Le trentenaire évite soigneusement de qualifier sa promotion dans la campagne de «reboot» (redémarrage, en anglais). Un mot méprisé dans une campagne politique, où les conseillers préfèrent parler de «reloading» (rechargement).
Qui dit nouveau staff, dit aussi nouvelle stratégie. Plus question de jeter des millions de dollars par la fenêtre. Ron DeSantis prévoit des événements de campagne plus modestes et moins coûteux dans les premiers Etats de la primaire républicaine: Iowa, New Hampshire et Caroline du Sud.

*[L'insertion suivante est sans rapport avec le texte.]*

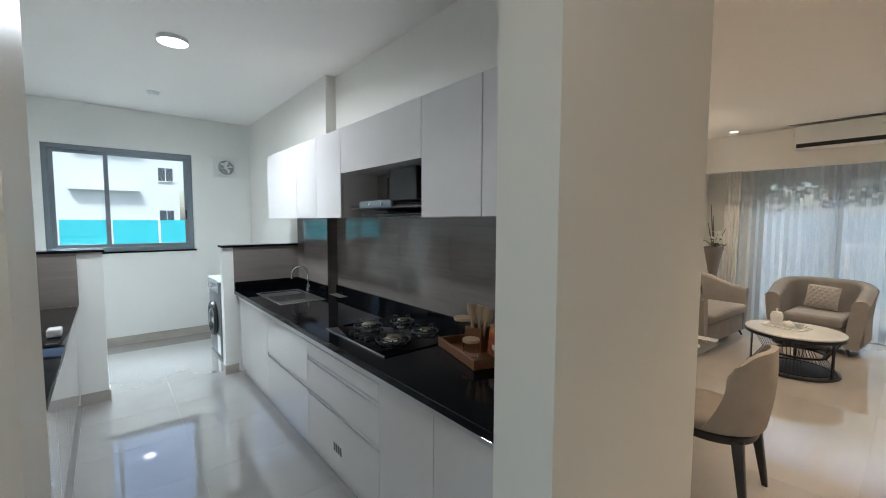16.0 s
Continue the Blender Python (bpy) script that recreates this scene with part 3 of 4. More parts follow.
hob = thing("gas_hob", "black glass four-burner gas hob with brass caps", "hob", pose(-2.19, 3.25, ZC))
part("glass_top", boxed(-0.36, -0.30, 0.001, 0.36, 0.28, 0.008, 0.002, 2), M_HOBGLASS, hob)
part("front_trim", boxed(-0.36, -0.306, 0.0, 0.36, -0.30, 0.010, 0.002, 1), M_STEEL, hob)
M_BRASS = mat("brass_cap", (0.78, 0.70, 0.54), 0.25, 1.0, vary=0.1)
for bx, by, br in ((-0.20, -0.08, 0.052), (-0.16, 0.16, 0.040), (0.14, 0.13, 0.042), (0.16, -0.12, 0.060)):
    burner = part("burner", lathe([(0, 0), (br * 1.3, 0), (br * 1.3, 0.003), (br * 1.05, 0.006), (br * 1.0, 0.02), (br * 0.6, 0.022), (0, 0.022)], 28), M_CHROME, hob, at=pose(bx, by, 0.0082))
    part("cap", lathe([(0, 0.0225), (br * 0.80, 0.0225), (br * 0.84, 0.028), (br * 0.6, 0.034), (0, 0.035)], 28), M_BRASS, burner, "brass burner cap")
    g = br + 0.040
    rb = bmesh.new()
    tube([(g * math.cos(j * math.pi / 12), g * math.sin(j * math.pi / 12), 0.014) for j in range(25)], 0.0045, 6, rb)
    support = part("pan_support", rb, M_BLACKMETAL, burner, "black iron pan support")
    for k in range(4):
        a = k * math.pi / 2 + 0.25
        ca, sa = math.cos(a), math.sin(a)
        part("prong", tube([(g * ca, g * sa, 0.0), (g * ca, g * sa, 0.040), (0.95 * br * ca, 0.95 * br * sa, 0.043)], 0.005, 6), M_BLACKMETAL, hob, at=pose(bx, by, 0.0082))
for k in range(4):
    part("knob", lathe([(0, 0), (0.018, 0), (0.017, 0.016), (0.014, 0.02), (0, 0.02)], 20), M_BLACKMETAL, hob, at=pose(-0.11 + 0.055 * k, -0.245 + 0.004 * k, 0.0082))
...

Autre revirement surprenant de la part du candidat en déroute: son retour dans les médias grand public. Il y a deux jours, Ron DeSantis accordait sa première interview à NBC News, quelques mois seulement après qu'un porte-parole ait affirmé qu'il boycottait le réseau. Un entretien qui a fait grand bruit. Après trois ans à tourner autour du pot, c'est la première fois que l'ex-protégé de Trump reconnait sa défaite lors de l'élection de 2020.
Pas sûr que cela suffise à renverser la tendance, même s'il affirme qu'il préfère «de loin être sous-estimé». Jamais un candidat accusant 30 points de retard dans les sondages n'a réussi à remporter une primaire. Face à Donald Trump, Ron DeSantis a encore tout à prouver.